Requirements: It starts with deliberate, conscious decision-making on what should be the customer experience delivered across customer segments and channels. Putting the customer at the heart of every operation is a given, but it is never as simple as just that. Companies strive to achieve the optimum customer experience within constraints and variables that drive increased overall costs. Ultimately, it demands bringing several channels to a common denominator, managing the number of operational and product variants, using the various channels as “correction valves” to balance overall demand and supply, and at the same time deriving what is best in each channel.

Resources: Defining the optimum balance between customer experience and operational cost will also highlight the talent and skills required to achieve excellence across all disciplines, from the initial customer engagement to managing the deep tiers of supply. Streamlining channels and fulfillment options results from functional omnichannel rethinking and reengineering, requiring methodology, skilled resources, and tools. Very few companies have these in-house. It is not their core competency, nor should it be. A natural solution is to adopt a standardised, proven and repeatable approach, one example being the Capgemini Industrialised Operations Platform, already tested and trusted by many clients.

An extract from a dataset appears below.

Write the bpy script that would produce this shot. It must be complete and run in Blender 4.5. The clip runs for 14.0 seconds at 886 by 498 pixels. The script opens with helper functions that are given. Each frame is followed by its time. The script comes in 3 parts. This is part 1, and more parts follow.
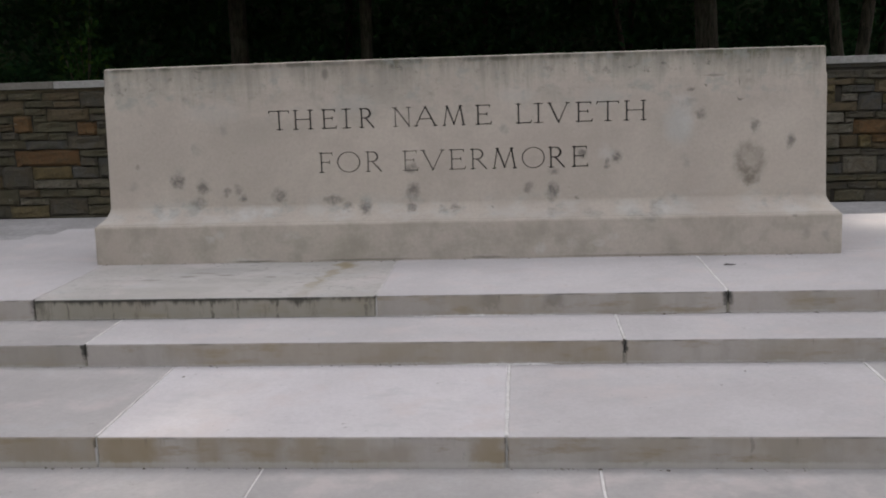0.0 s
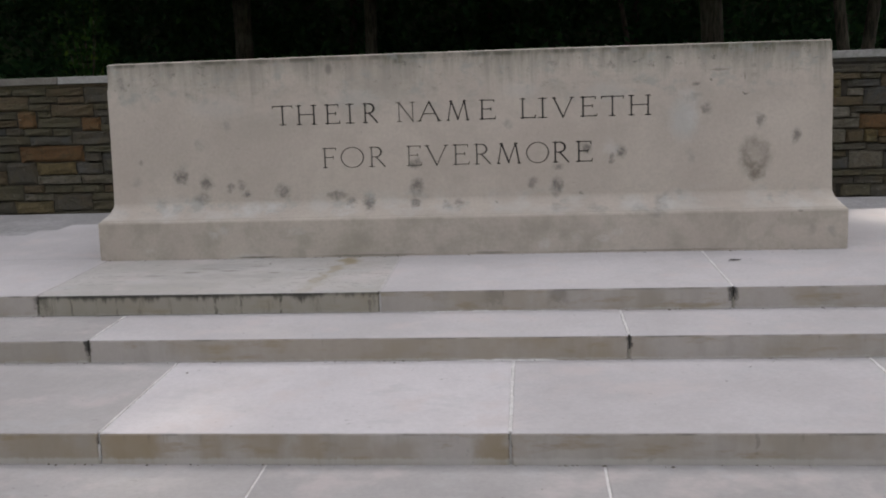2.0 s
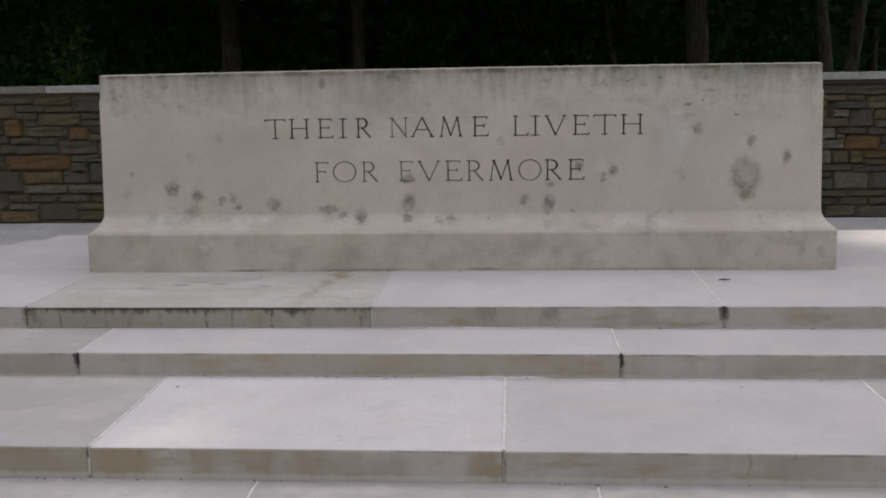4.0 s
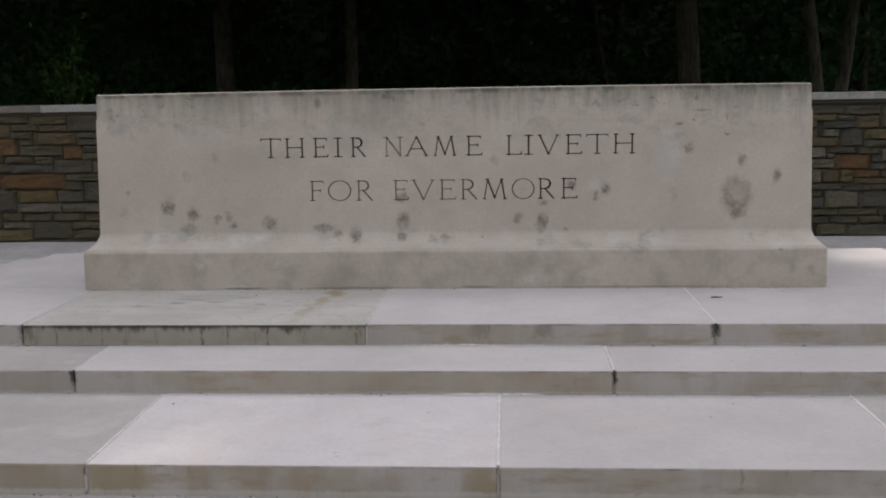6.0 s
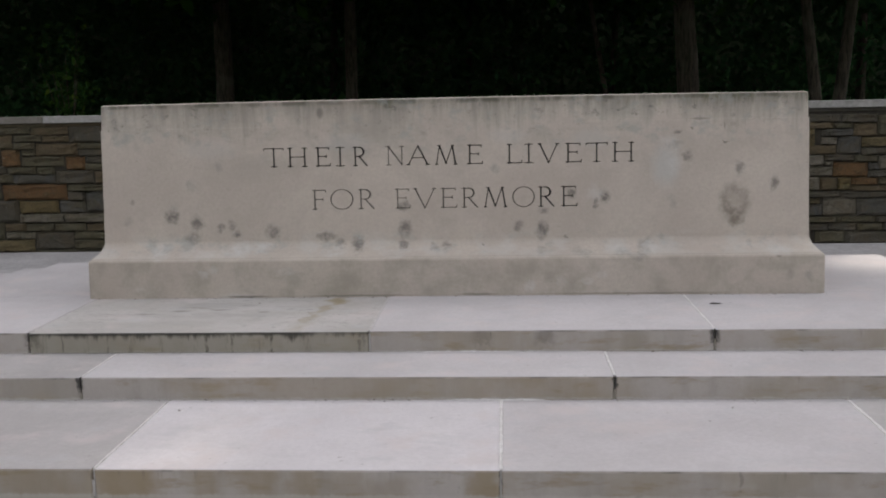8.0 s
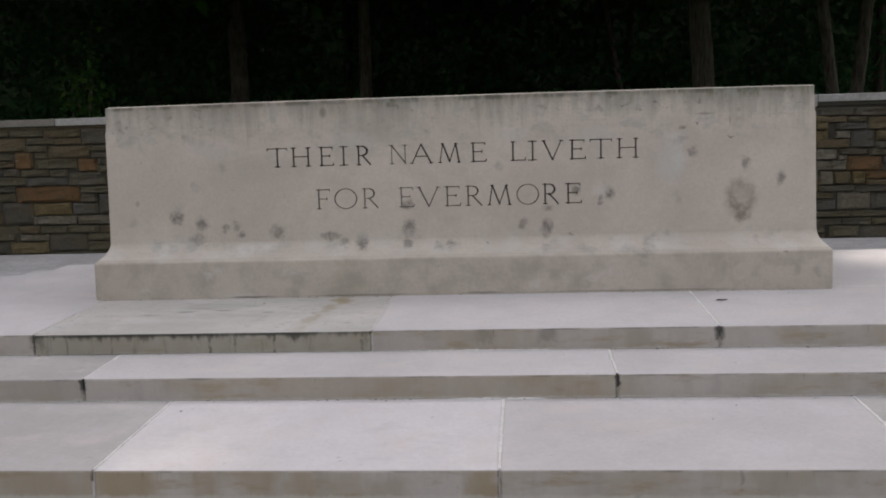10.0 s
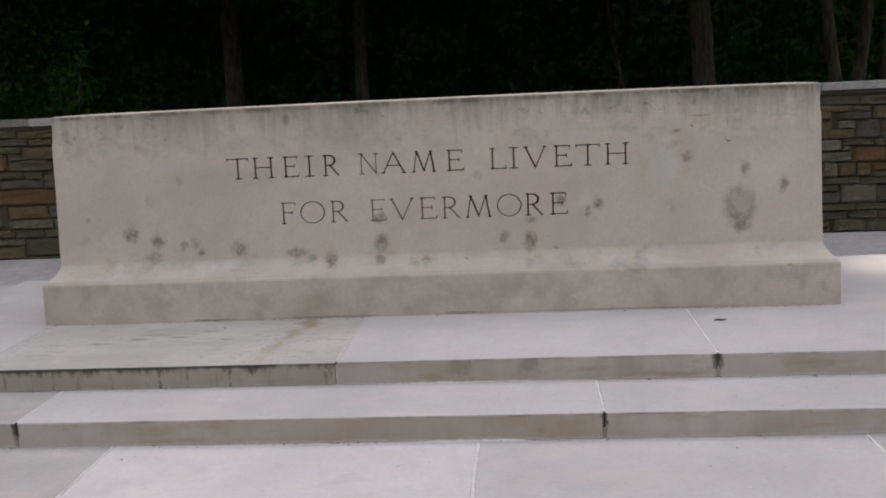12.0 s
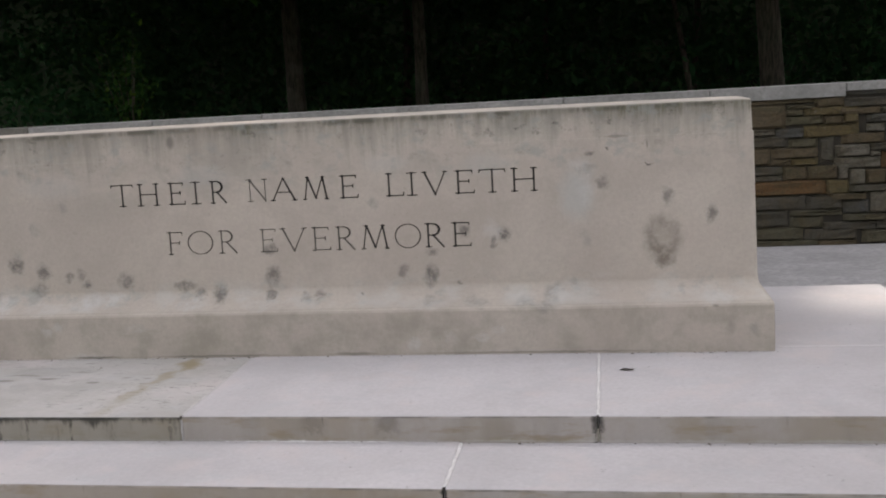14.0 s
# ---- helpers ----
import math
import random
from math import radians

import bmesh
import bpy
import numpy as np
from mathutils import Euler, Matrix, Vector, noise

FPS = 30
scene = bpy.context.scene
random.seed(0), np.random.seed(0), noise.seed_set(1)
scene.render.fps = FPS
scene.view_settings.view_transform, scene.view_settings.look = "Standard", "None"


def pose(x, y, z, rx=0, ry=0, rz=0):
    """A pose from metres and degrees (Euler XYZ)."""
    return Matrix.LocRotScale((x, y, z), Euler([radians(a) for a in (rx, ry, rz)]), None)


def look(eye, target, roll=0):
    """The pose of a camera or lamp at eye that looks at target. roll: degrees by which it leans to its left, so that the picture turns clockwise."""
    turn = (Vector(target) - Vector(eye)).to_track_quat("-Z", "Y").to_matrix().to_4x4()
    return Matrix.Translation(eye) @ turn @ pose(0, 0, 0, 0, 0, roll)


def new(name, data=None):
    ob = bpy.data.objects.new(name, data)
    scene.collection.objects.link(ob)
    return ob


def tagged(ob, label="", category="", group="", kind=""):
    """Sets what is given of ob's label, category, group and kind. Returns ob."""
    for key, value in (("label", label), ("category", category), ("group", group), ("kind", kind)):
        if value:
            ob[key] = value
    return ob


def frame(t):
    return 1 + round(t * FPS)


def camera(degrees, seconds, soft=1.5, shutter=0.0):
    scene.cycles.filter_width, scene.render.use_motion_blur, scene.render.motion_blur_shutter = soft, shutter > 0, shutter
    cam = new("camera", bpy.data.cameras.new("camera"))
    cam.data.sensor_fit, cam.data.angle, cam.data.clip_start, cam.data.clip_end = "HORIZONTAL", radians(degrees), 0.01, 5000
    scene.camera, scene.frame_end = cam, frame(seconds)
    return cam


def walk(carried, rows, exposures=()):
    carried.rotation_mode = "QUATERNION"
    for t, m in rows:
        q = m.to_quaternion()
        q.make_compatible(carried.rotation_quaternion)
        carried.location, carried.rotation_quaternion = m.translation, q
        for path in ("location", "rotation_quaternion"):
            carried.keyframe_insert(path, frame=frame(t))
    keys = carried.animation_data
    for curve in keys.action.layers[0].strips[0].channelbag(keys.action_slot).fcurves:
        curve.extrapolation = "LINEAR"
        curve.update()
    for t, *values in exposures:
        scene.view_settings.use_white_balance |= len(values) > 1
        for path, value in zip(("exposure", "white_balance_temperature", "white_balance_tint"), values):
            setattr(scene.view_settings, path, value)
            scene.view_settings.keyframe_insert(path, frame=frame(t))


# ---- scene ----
cam = camera(48.6, 14.0, 1.9)
PATH = [
    (0, (0.324, -4.662, 1.209), (0.157, -2.704, 0.834), -1.9),
    (0.5, (0.325, -4.657, 1.206), (0.153, -2.701, 0.826), -2.0),
    (1, (0.327, -4.658, 1.206), (0.162, -2.702, 0.824), -2.1),
    (1.5, (0.326, -4.652, 1.207), (0.153, -2.697, 0.824), -2.0),
    (2, (0.327, -4.647, 1.207), (0.15, -2.692, 0.823), -2.0),
    (2.5, (0.321, -4.645, 1.209), (0.153, -2.688, 0.83), -1.7),
    (3, (0.308, -4.645, 1.212), (0.148, -2.686, 0.843), -1.5),
    (5.5, (0.283, -4.673, 1.22), (0.159, -2.706, 0.884), -0.6),
    (6, (0.287, -4.686, 1.219), (0.158, -2.715, 0.9), -1.0),
    (6.5, (0.286, -4.703, 1.22), (0.156, -2.729, 0.924), -1.0),
    (7, (0.285, -4.72, 1.218), (0.158, -2.746, 0.928), -1.0),
    (7.5, (0.282, -4.732, 1.218), (0.149, -2.757, 0.929), -1.0),
    (8, (0.281, -4.735, 1.219), (0.153, -2.762, 0.919), -1.2),
    (10.5, (0.367, -4.696, 1.215), (0.194, -2.726, 0.912), -1.8),
    (11, (0.383, -4.588, 1.198), (0.212, -2.616, 0.911), -1.4),
    (11.5, (0.391, -4.406, 1.265), (0.237, -2.434, 0.971), -1.4),
    (12, (0.441, -4.319, 1.293), (0.272, -2.354, 0.962), -2.7),
    (12.5, (0.618, -4.185, 1.301), (0.39, -2.224, 0.982), -2.0),
    (13, (0.783, -4.064, 1.371), (0.493, -2.119, 1.011), -3.4),
    (13.5, (0.972, -3.925, 1.362), (0.675, -1.976, 1.028), -2.6),
    (14, (1.186, -3.803, 1.36), (0.851, -1.861, 1.022), -3.4),
]
EXPOSURES = [(0.0, 1.48, 6930, 13.5), (3.0, 1.48, 6930, 13.5), (5.5, 1.46, 6950, 13.5), (8.0, 1.54, 6950, 13.5), (11.0, 1.56, 6950, 13.5), (12.5, 1.63, 6990, 14.5), (14.0, 1.7, 6990, 14.5)]
walk(cam, [(t, look(eye, target, roll)) for t, eye, target, roll in PATH], EXPOSURES)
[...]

Processes: Process transformation and standardisation – supported by the right people – is only one side of what is required to ensure omnichannel performance optimisation. A solid understanding of demand, supply, and engagement within each upstream and downstream supply chain tier can highlight the necessary changes in processes and organisational structures. Real optimisation – whether for customer experience or any other combination of corporate goals – is only possible based on the knowledge of what the customers want and what the company can deliver in an economically feasible way. Brands can build this understanding by securing access to decision-grade data from all channels.

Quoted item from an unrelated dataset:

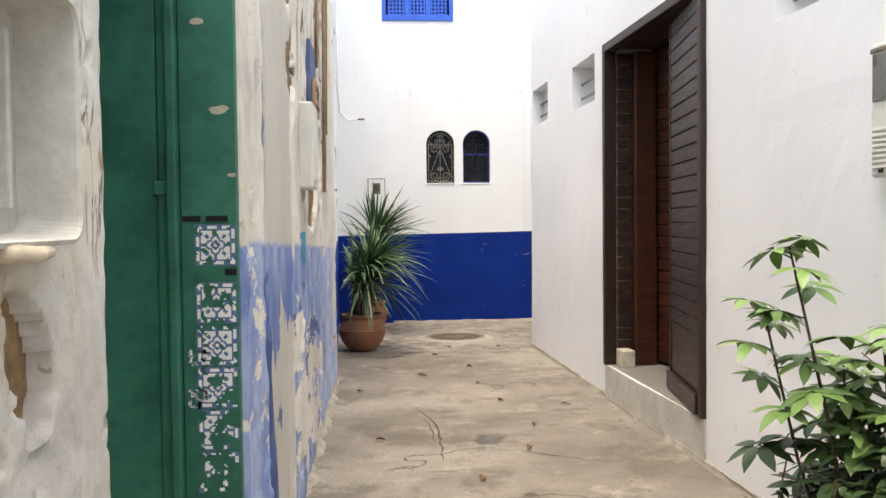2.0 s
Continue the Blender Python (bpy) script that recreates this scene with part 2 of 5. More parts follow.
M_COAT = coat("limewash_coat")
M_PEEL = peeling("peeling_limewash")
M_OLD = old_plaster("old_lime_plaster", 0.35)
M_STAINED = old_plaster("stained_lime_plaster", 0.7)
M_RUBBLE = rubble("broken_rubble")
M_BLOCK = plain("whitewashed_clay_block", (0.66, 0.64, 0.60), 0.9, vary=0.18, scale=9, world_space=True, bump=0.3)
M_MORTAR = plain("lime_mortar", (0.60, 0.58, 0.54), 0.95, vary=0.25, scale=14, world_space=True, bump=0.6)


def concrete_floor(name):
    """Trodden cement paving with stains, patches and cracks."""
    n = Nodes(name, 0.85)
    a = n.noise(0.55, 6, 0.6)
    b = n.noise(3.2, 7, 0.66)
    g = n.noise(70, 5, 0.7)
    c = n.mix(n.step(a, 0.35, 0.65), (0.145, 0.127, 0.105), (0.27, 0.245, 0.212))
    c = n.mix(n.step(b, 0.50, 0.72, 0, 0.65), c, (0.37, 0.338, 0.295))
    c = n.mix(n.step(n.noise(2.1, 7, 0.72), 0.50, 0.62, 0, 0.75), c, (0.115, 0.097, 0.078))
    c = n.mix(n.step(g, 0.45, 0.7, 0, 0.55), c, (0.10, 0.086, 0.072))
    v = n.add("ShaderNodeTexVoronoi")
    v.feature = "DISTANCE_TO_EDGE"
    v.inputs["Scale"].default_value = 0.42
    wob = n.add("ShaderNodeVectorMath")
    wob.operation = "ADD"
    nz = n.add("ShaderNodeTexNoise")
    nz.inputs["Scale"].default_value = 2.2
    nz.inputs["Detail"].default_value = 6
    n.wire(n.place(), nz.inputs["Vector"])
    n.wire(n.place(), wob.inputs[0])
    n.wire(nz.outputs["Color"], wob.inputs[1])
    n.wire(wob.outputs[0], v.inputs["Vector"])
    crack = n.op("MULTIPLY", n.step(v.outputs["Distance"], 0.006, 0.0015), n.step(n.noise(0.9, 3), 0.50, 0.58))
    c = n.mix(n.op("MULTIPLY", crack, 0.8), c, (0.08, 0.065, 0.05))
    n.colour(c)
    n.gloss(n.step(b, 0.3, 0.7, 0.7, 0.92))
    n.bump(n.op("SUBTRACT", n.op("ADD", n.op("MULTIPLY", b, 0.6), n.op("MULTIPLY", g, 0.22)), n.op("MULTIPLY", crack, 0.6)), 0.9, 0.018)
    return n.m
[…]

Data: The necessary decision-grade data spans several areas: inventory, sales, forecasts, demand, supply, logistics, and external influencing factors across all distribution and fulfillment channels.

The right data provides in-depth visibility into inventory across all tiers of distribution for each channel, including outsourced channels. This includes tier 1 inventory, regional distribution centers, and even store-level inventory, as well as all stock at a retail store’s multiple tiers of resellers.

The logical extension to channel inventory data is gaining inventory visibility across the multiple tiers of logistics and supply. Knowledge of supplier inventories is the first step in quickly shifting between providers when supply is constrained. Visibility into products and parts in transit simplifies fulfillment decisions.

Applications: Overall, inventory visibility at the finished product and part level, combined with demand data across all market routes, is great but delivers little value without insights to drive the followup. Data leads to insight, which leads to action.

Adopting the most efficient and scalable application as the standard to automate order intake and return operations for all channels is essential, although inward-focused and therefore not enough of a driving force for complete optimisation of processes or performance. Optimising omnichannel performance requires advanced applications with embedded analytics and AI, spanning the end-to-end supply chain via seamless integration.

Analytics provide a deep understanding of threats and opportunities to improve customer experience and corporate performance. AI embedded into collaborative applications that reach beyond the enterprise boundaries can interpret and trigger action on the data.